Kisah Nyata! Pesantren Gagal Dibakar karena Foto Gus Dur

 
Kisah Nyata! Pesantren Gagal Dibakar karena Foto Gus Dur
Sumber Gambar: Dok. Laduni.ID (ist)

Laduni.ID, Jakarta – Keberkahan NU, Mbah Hasyim Asy’ari, dan Gus Dur bisa dirasakan oleh semua orang, semua golongan, semua ras, dan semua agama. Walaupun para pendiri dan pembesar NU telah lama wafat, namun berkah dari mereka tak pernah berhenti mengalir sampai saat ini.

Salah satu kisah hadir dari pengasuh Pondok Pesantren Tahfidz Madrasatul Qur’an Al-Qolam, Papua Barat. Ustadz Darto Syaifuddin juga seorang alumni Madrastul Quran Tebu Ireng tahun 2000. Saat itu beliau berprofesi sebagai penjual ayam dan banyak pelanggan yang membeli ayam darinya.

Sangat disayangkan, banyak penduduk sana yang belum mengetahui cara menyembelih ayam dengan benar, atau belum syar’i. Semenjak saat itu beliau sering memberi edukasi kepada masyarakat tentang adab menyembelih hewan.

Di Papua Bara sendiri, pada masa itu masyarakat muslim masih sebagai minoritas. Dari sedikitnya kelompok muslim ini, juga terdapat kelompok islam yang berhaluan keras. Sehingga menyebabkan banyak masyarakat Papua pada saat itu merasa terusik dan tidak menyukai Islam. Pendekatan yang mereka lakukan juga tidak membuat masyarakat Papua nyaman.

Imbasnya, ketika Ustadz Darto membangun Pondok Pesantren Madrasatul Quran (PPMQ) banyak masyarakat Papua mengira bahwa beliau ini termasuk dari bagian islam garis keras yang tidak simpatik pada masyarakat dan adat Papua.

“Saya tidak punya ilmu Al-Quran sebaik dan sepandai sahabat - sahabat santri lain. Saya hanya bisa alif ba’, ta’. Namun semua aktivitas mengajar Qur’an kami lakukan dengan ikhlas, sesuai nasihat Romo Kiai Yusuf Masyhar, Tebuireng,” katanya.
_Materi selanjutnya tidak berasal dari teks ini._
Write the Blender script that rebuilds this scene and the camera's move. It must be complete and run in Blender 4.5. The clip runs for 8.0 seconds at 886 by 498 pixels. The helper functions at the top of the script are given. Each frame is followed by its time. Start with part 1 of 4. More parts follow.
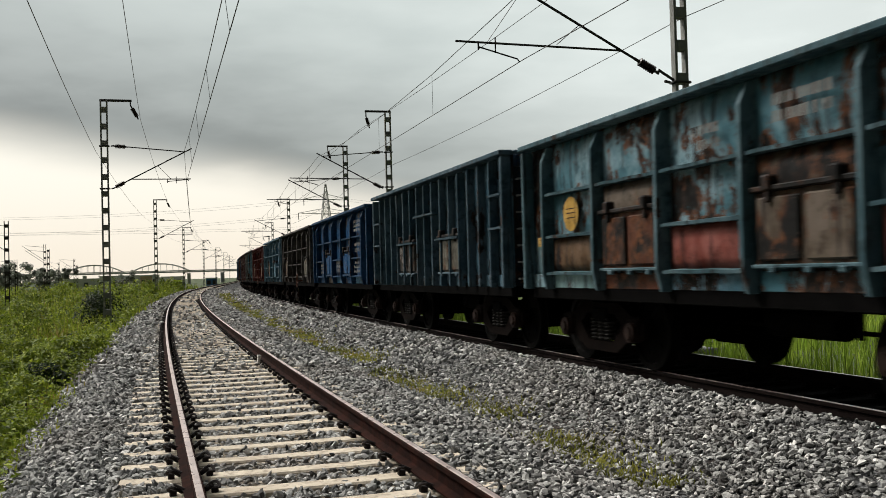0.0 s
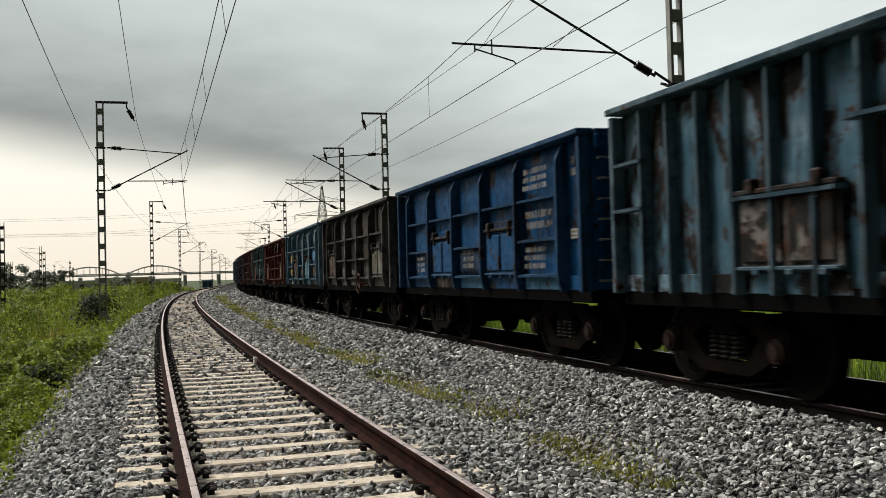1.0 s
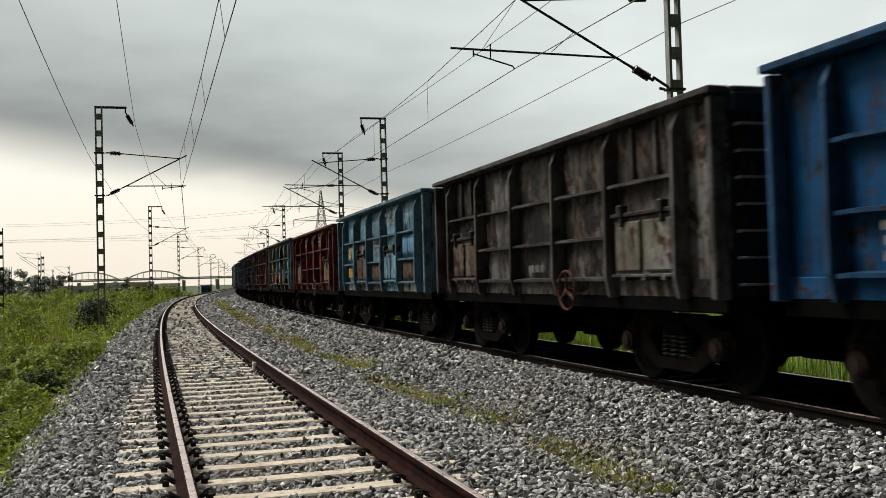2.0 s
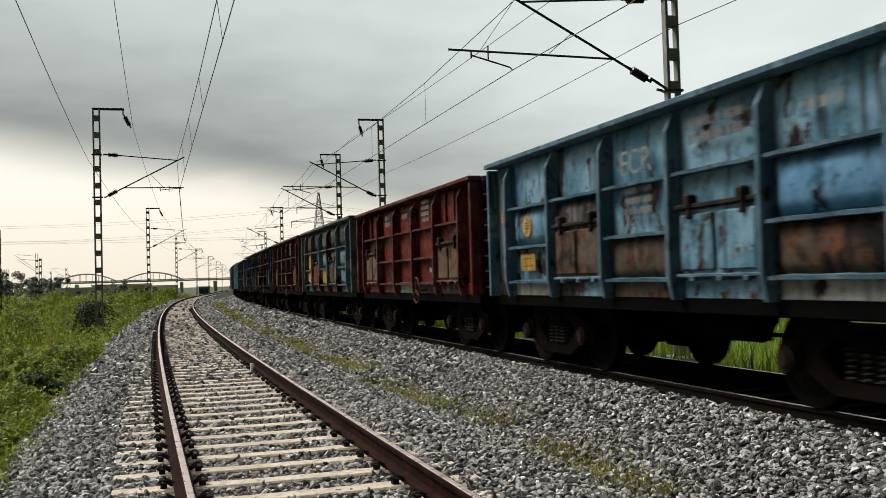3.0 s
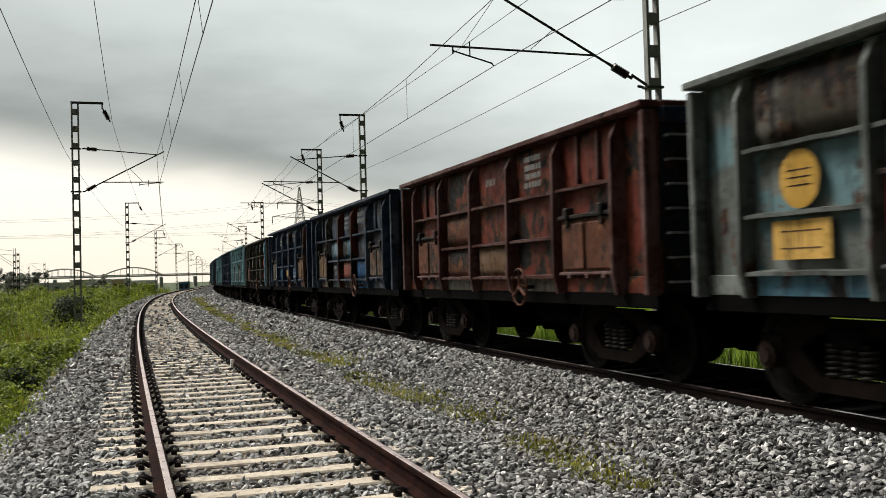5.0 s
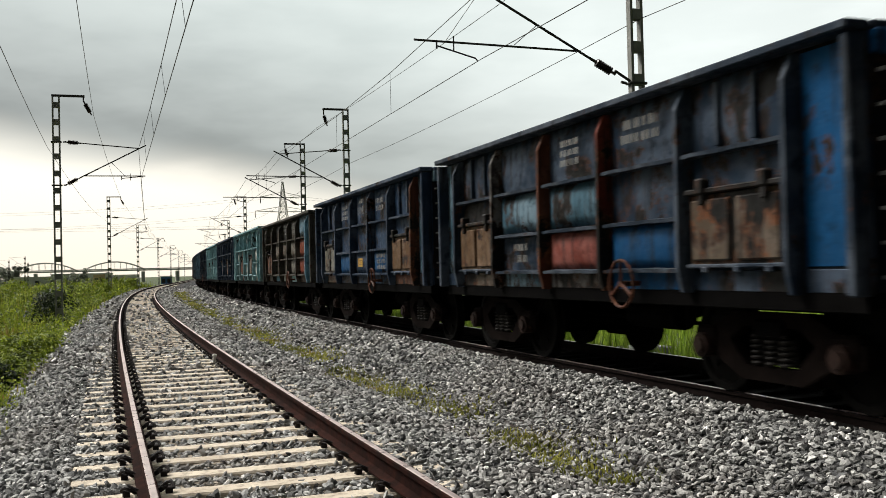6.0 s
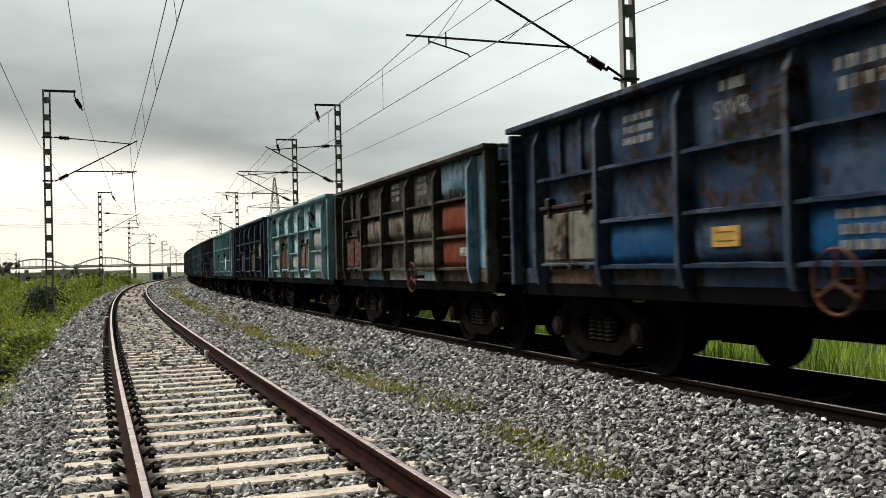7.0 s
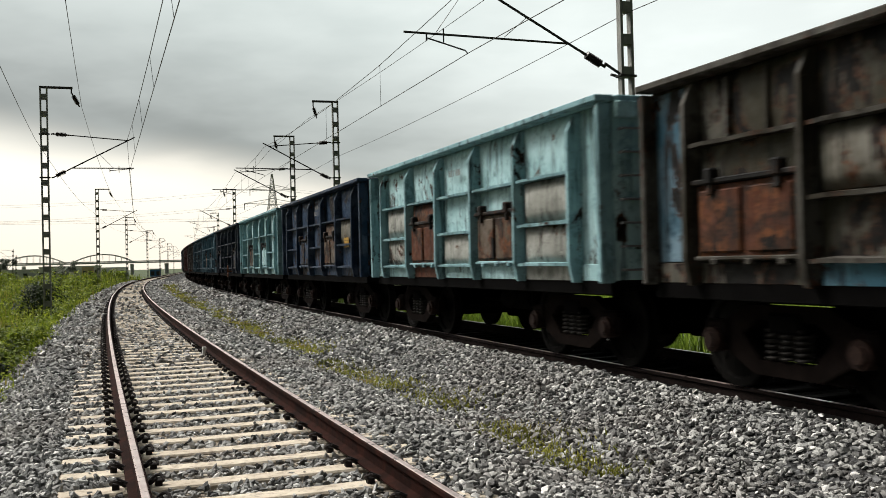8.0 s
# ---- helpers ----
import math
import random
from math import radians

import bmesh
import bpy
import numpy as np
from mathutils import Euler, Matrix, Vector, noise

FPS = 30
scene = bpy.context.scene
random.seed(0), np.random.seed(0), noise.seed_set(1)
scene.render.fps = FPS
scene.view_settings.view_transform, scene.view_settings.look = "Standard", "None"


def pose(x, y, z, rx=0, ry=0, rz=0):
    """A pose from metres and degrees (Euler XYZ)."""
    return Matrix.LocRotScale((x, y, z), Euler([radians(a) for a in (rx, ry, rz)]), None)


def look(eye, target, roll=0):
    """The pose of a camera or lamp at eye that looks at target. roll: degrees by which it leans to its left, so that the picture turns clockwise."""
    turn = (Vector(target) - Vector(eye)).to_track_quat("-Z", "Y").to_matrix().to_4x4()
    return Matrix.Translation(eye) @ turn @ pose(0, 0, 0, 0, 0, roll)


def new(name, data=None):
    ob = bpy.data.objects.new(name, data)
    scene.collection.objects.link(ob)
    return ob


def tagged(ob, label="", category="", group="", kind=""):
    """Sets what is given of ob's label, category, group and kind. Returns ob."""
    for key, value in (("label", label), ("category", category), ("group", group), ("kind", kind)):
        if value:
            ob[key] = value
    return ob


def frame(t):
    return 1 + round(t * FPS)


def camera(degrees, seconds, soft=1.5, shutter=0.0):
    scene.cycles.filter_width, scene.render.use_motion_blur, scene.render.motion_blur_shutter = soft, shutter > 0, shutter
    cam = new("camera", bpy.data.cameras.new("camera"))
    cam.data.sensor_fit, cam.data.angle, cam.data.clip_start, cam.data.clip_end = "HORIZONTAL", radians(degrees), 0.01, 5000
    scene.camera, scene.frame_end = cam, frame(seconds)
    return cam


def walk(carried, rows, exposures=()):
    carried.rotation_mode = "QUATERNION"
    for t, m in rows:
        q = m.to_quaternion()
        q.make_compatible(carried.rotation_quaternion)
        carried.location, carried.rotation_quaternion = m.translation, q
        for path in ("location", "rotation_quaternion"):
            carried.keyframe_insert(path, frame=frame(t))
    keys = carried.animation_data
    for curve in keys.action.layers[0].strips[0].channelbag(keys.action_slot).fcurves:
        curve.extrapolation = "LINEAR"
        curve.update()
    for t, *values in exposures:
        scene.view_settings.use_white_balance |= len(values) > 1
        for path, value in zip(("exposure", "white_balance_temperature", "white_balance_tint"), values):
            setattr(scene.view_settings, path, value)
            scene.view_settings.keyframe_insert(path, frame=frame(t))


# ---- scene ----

Pada awal berdirinya PPMQ Al-Qolam banyak pihak menolak adanya pondok pesantren tersebut. Bahkan pernah suatu ketika, rumah beliau dikepung oleh masyarakat. Segala jenis senjata sudah tersedia dan seakan siap untuk menghujam beliau saat itu.

Masyarakat merangsek masuk ke dalam pondok, dan pada saat itulah mereka melihat logo NU, kalender Tebuireng, foto Gus Dur dan lukisan Hadratussyaikh KH Hasyim Asy’ari. Melihat hal tersebut kepala suku langsung menginstruksikan masyarakat.

“Berhenti, kau punya pesantren ada hubungan apa dengan Tebuireng dan foto-foto ini?” tanya kepala suku.

Setelah kepala suku beratanya demikian, kepala suku memberikan penghormatan kepada Gus Dur, NU, dan Tebuireng. “Gus Dur, Gus Dur, kita punya orang tua. NU kita punya saudara,” teriak kepala suku.

Kepala suku lantas bertanya kepada Ustad Darto, “Pak Ustadz, mulai detik ini kami yang menjaga pesantren ini, kami yang jaga.”

Sampai saat ini, PPMQ Al-Qolam masih tetap berdiri dengan dukungan masyarakat Papua, dan mereka yang mencintai NU dan Gus Dur.